Abstract

Cudworth's ethics sets out to be humanistic without ceasing to be Christian. It is penetrated by religion without being in the classical sense ‘a theological ethics’. Within it, we feel a certain tension, an uneasy consciousness that there is still a gap to be bridged, a reconciliation to be affected; and only through a study of that tension can we come quite to appreciate the detail of Cudworth's ethics or understand just what place it occupies in the history of British ethical theory. Cudworth's personal role in the troubled religious controversies of the period is not altogether clear and unambiguous. The Cambridge Platonists are often accused of quietism, of finding in the ideal of the ‘contemplative life’ a retreat from the violent political and religious life of their own time; this may have been true of More and Whichcote, but it was not true of Cudworth. Lady Masham, Cudworth's daughter, attacks those who think ‘the duties of social life to be low matters, fit only to exercise the young Christian, not yet advanced to the spiritual state’, and in this, as in so much else, she was her father's daughter. Concern for ‘the good of the system’, ‘public-spiritedness’, these were virtues Cudworth particularly emphasized.
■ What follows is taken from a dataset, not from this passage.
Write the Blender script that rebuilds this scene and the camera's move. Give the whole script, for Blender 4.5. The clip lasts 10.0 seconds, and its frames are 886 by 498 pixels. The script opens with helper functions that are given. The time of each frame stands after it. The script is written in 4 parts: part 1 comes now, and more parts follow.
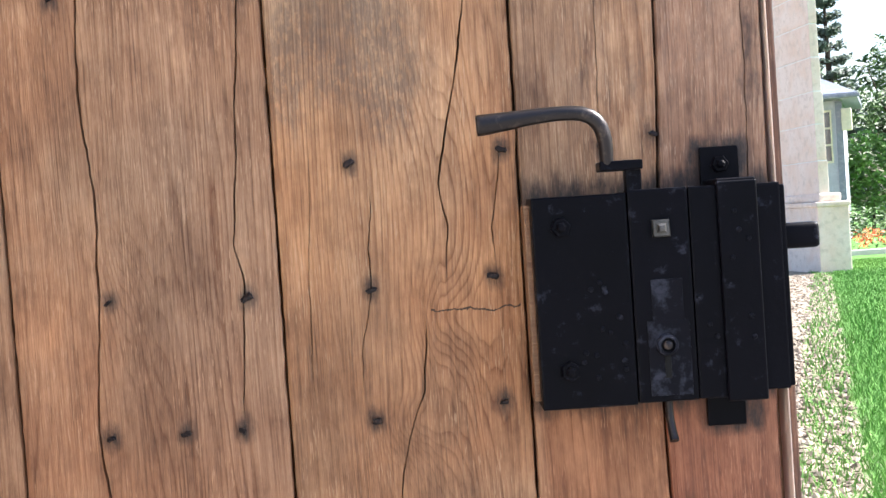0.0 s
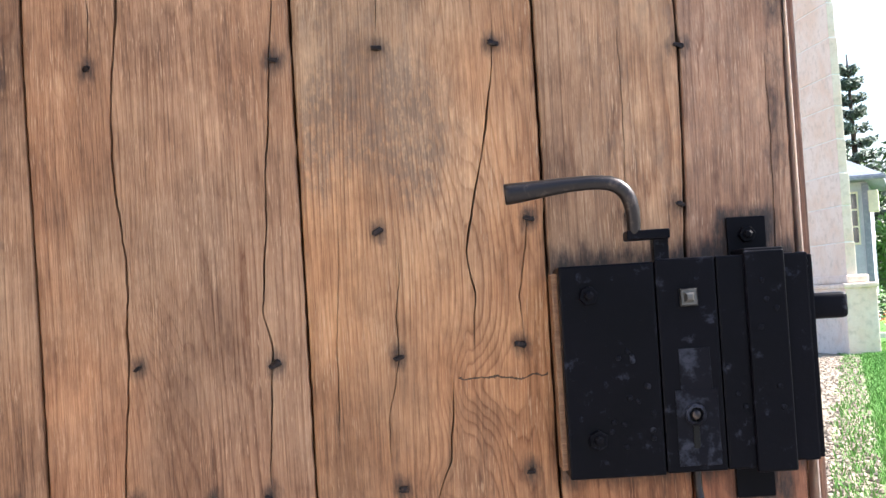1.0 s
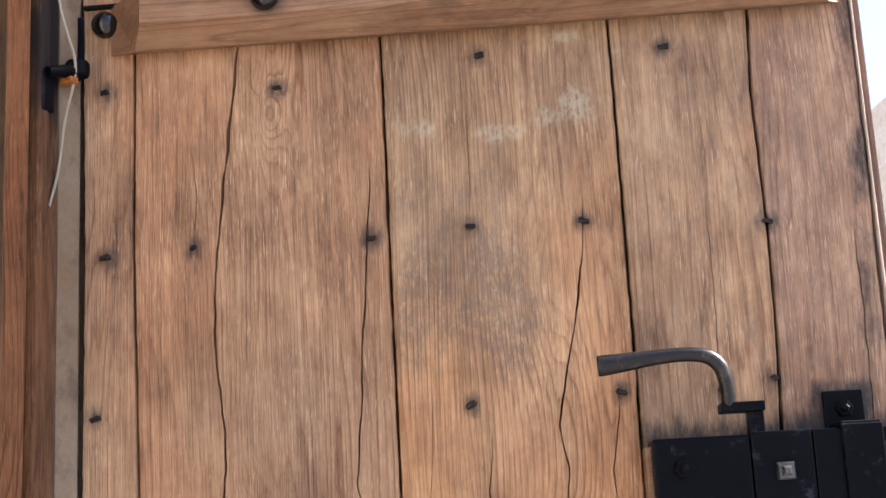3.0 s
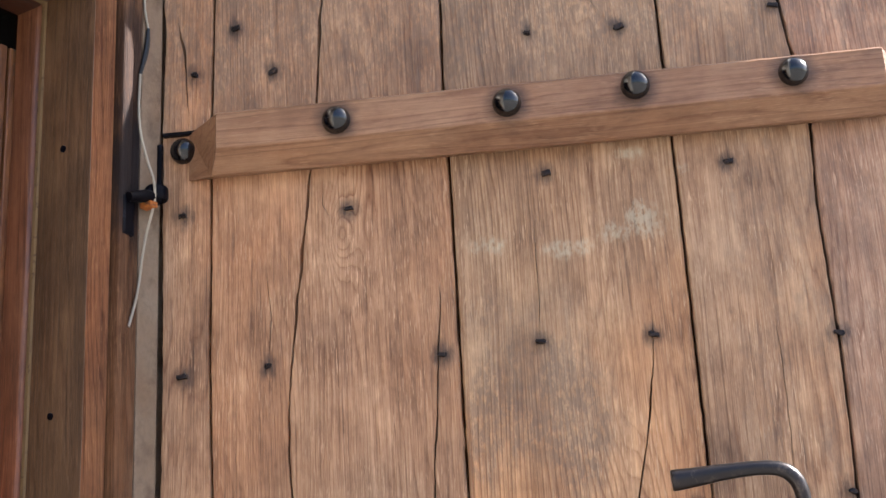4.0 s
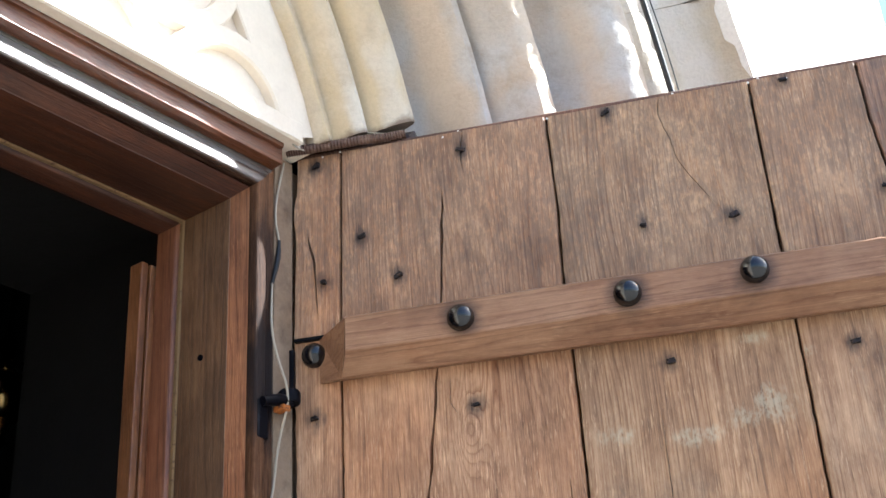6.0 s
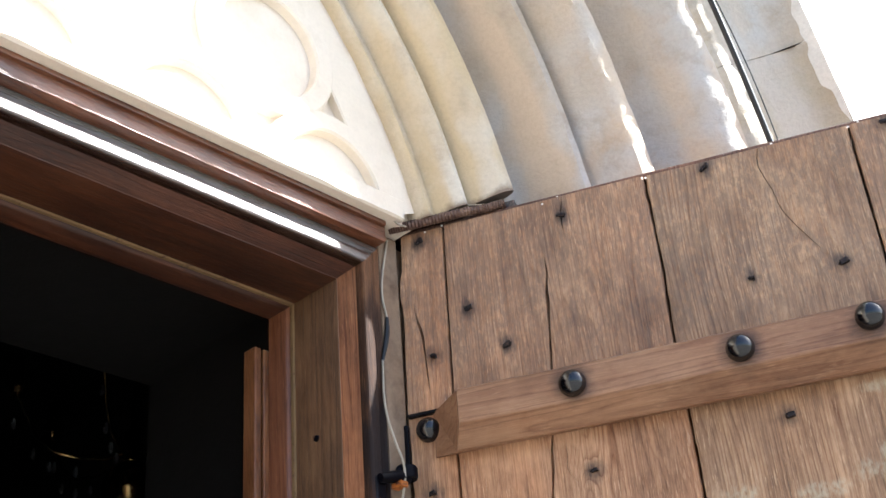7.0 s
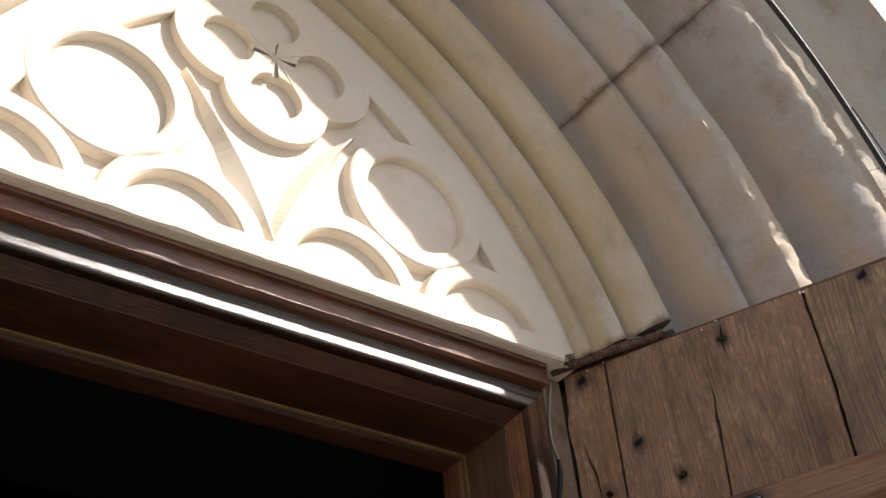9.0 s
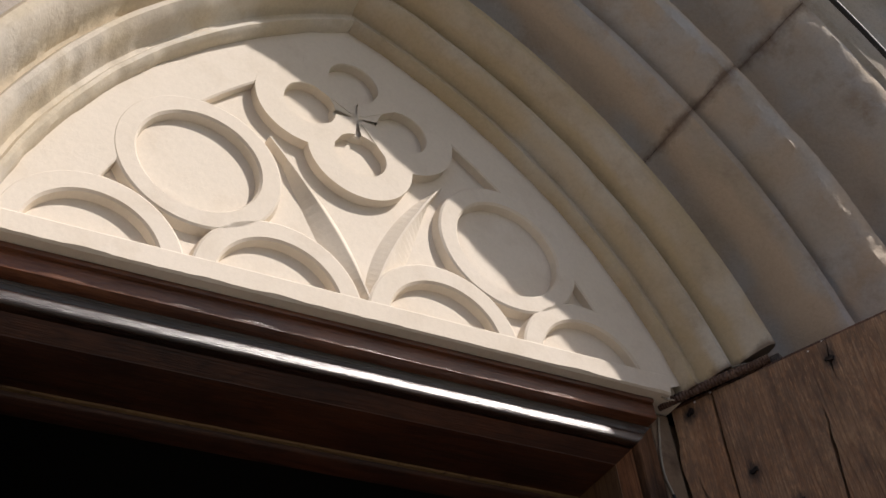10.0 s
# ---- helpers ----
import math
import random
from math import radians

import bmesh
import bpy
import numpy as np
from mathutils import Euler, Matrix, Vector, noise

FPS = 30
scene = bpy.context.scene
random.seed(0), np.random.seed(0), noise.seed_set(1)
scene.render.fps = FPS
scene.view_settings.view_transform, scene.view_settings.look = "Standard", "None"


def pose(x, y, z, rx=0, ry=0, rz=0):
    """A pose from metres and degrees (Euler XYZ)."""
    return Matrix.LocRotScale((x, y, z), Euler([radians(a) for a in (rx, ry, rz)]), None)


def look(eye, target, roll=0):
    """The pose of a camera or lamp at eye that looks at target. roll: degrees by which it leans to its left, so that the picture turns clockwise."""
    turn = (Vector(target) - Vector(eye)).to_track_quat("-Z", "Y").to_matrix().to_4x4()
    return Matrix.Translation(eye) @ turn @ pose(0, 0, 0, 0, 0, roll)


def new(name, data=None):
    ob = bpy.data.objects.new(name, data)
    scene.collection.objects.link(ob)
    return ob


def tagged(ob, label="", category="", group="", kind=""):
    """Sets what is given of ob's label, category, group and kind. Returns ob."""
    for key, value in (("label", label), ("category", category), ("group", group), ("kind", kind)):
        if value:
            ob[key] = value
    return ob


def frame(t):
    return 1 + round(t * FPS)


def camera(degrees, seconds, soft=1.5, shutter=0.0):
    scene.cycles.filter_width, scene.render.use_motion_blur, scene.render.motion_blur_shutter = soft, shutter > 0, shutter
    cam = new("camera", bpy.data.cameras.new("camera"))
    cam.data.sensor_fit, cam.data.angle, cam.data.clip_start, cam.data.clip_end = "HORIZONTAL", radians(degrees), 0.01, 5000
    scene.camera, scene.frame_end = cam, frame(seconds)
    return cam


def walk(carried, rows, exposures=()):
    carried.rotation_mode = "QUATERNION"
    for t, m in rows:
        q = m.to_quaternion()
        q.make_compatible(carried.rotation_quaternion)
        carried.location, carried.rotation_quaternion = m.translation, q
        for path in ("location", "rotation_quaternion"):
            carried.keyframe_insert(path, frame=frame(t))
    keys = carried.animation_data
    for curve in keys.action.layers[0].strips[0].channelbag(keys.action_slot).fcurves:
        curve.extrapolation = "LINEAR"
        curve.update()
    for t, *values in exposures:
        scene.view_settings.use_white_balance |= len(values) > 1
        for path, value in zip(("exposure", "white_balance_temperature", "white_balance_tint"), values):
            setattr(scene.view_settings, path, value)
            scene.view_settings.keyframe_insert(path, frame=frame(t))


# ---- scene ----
cam = camera(37.74, 10.0, soft=1.5)
# seconds, place, turn
PATH = [
    (0.0, 0.4547, -1.3800, 1.4000, 88.917, 3.740, -0.531),
    (0.5, 0.4531, -1.3832, 1.3940, 90.374, 3.619, 0.013),
    (1.0, 0.4512, -1.3878, 1.3880, 92.501, 3.362, 0.590),
    (1.5, 0.4478, -1.3950, 1.3793, 94.850, 3.141, 1.229),
    (2.0, 0.4467, -1.4000, 1.3695, 96.986, 2.872, 1.994),
    (2.2, 0.4463, -1.4015, 1.3655, 97.862, 2.819, 2.074),
    (3.3, 0.4478, -1.4119, 1.3415, 103.790, 2.851, 5.518),
    (3.5, 0.4440, -1.4159, 1.3397, 105.020, 2.829, 5.885),
    (4.0, 0.4445, -1.4253, 1.3403, 107.349, 2.895, 7.639),
    (4.5, 0.4475, -1.4267, 1.3262, 110.430, 2.733, 8.735),
    (5.0, 0.4471, -1.4303, 1.3162, 113.511, 2.527, 9.460),
    (5.2, 0.4447, -1.4341, 1.3187, 114.337, 2.659, 10.042),
    (6.3, 0.4479, -1.4408, 1.3063, 117.987, 3.213, 15.315),
    (6.5, 0.4488, -1.4415, 1.3085, 118.505, 3.398, 16.449),
    (7.0, 0.4529, -1.4440, 1.3067, 120.577, 4.066, 19.739),
    (7.5, 0.4611, -1.4447, 1.3003, 122.640, 4.069, 22.290),
    (8.0, 0.4644, -1.4487, 1.2947, 124.810, 4.095, 23.839),
    (8.5, 0.4669, -1.4500, 1.2891, 126.300, 4.860, 26.980),
    (9.0, 0.4686, -1.4550, 1.2865, 128.000, 5.228, 29.348),
    (9.5, 0.4724, -1.4560, 1.2873, 129.396, 5.831, 32.420),
    (10.0, 0.4752, -1.4585, 1.2873, 130.573, 6.407, 35.806),
]
# seconds, stops, kelvin, tint
EXPOSURES = [(0.0, 2.20, 5950, 11), (1.0, 2.22, 5950, 11), (2.0, 2.33, 6050, 12), (3.5, 2.18, 6050, 12), (4.5, 2.20, 5800, 10), (5.0, 2.22, 5700, 8), (6.5, 2.24, 5650, 6), (7.5, 2.12, 5900, 9),
             (8.0, 1.92, 6000, 10), (8.5, 1.36, 6200, 11), (9.0, 0.68, 6450, 12), (9.5, 0.0, 6350, 16), (10.0, -0.26, 6300, 14)]
walk(cam, [(r[0], pose(*r[1:])) for r in PATH], EXPOSURES)

# ---- the wall's own axes: s along the wall, d out of it, z up ----
WALL_TURN = 64.98
ALONG = Vector((math.cos(radians(WALL_TURN)), math.sin(radians(WALL_TURN)), 0))
OUT = Vector((ALONG.y, -ALONG.x, 0))
CORNER = Vector((-0.05, 0, 0))
EYE = 1.40            # height that the plan's levels count from


def wp(s, d, z):
    """A place from the wall's axes; z counts from EYE."""
    p = CORNER + ALONG * s + OUT * d
    return Vector((p.x, p.y, z + EYE))


# ---- light ----
SUN_S, SUN_D, SUN_Z = 0.82, 1.0, 1.24
to_sun = (ALONG * SUN_S + OUT * SUN_D + Vector((0, 0, SUN_Z))).normalized()
world = bpy.data.worlds.new("sky")
scene.world = world
world.use_nodes = True
wn = world.node_tree.nodes
sky = wn.new("ShaderNodeTexSky")
sky.sky_type = "NISHITA"
sky.sun_disc = False
sky.sun_elevation = math.asin(to_sun.z)
sky.sun_rotation = math.atan2(to_sun.x, to_sun.y)
sky.air_density, sky.dust_density, sky.ozone_density = 1.0, 2.5, 1.0
wn["Background"].inputs["Strength"].default_value = 0.078
world.node_tree.links.new(sky.outputs[0], wn["Background"].inputs["Color"])
sun_data = bpy.data.lights.new("sun", "SUN")
sun_data.energy, sun_data.angle, sun_data.color = 5.0, radians(0.6), (1.0, 0.93, 0.83)
sun = new("sun", sun_data)
sun.matrix_world = look(to_sun * 30, (0, 0, 0))

# ---- materials ----
def material(name, rough=0.7, metal=0.0, spec=0.5):
    m = bpy.data.materials.new(name)
    m.use_nodes = True
    n = m.node_tree.nodes
    n["Principled BSDF"].inputs["Roughness"].default_value = rough
    n["Principled BSDF"].inputs["Metallic"].default_value = metal
    n["Principled BSDF"].inputs["Specular IOR Level"].default_value = spec
    return m, n, m.node_tree.links, n["Principled BSDF"]


def noise_of(n, l, vec, scale, detail=3.0, rough=0.55, distort=0.0):
    t = n.new("ShaderNodeTexNoise")
    t.inputs["Scale"].default_value, t.inputs["Detail"].default_value = scale, detail
    t.inputs["Roughness"].default_value, t.inputs["Distortion"].default_value = rough, distort
    l.new(vec, t.inputs["Vector"])
    return t.outputs["Fac"]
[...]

He was extremely active in the affairs of his own college—a delicate and arduous business in those days of political and religious controversy—and this was by no means the limit of his political activities. Under Charles I, he was a marked man, even amongst the Platonists, on account of the peculiar vigour of his reaction against ecclesiasticism. This we know from Burnet, who, writing of the Cambridge Platonists, singles out Cudworth as ‘being in a cloud as favouring the Nonconformists’. His allegiance to an unpopular cause did not go unrewarded after the Civil War. When the Parliamentary Visitors ejected the Master of Clare Hall, Cudworth was chosen Master in his place; it fell to him to advise Thurloe, then Secretary of State, on the choice of Cambridge young men for government employment; and it was certainly a signal mark of honour to be chosen to preach before the House of Commons. Yet Cudworth greeted the Restoration with a set of congratulatory verses addressed to Charles II; nor was he removed from his mastership, although he was a man who made bitter enemies.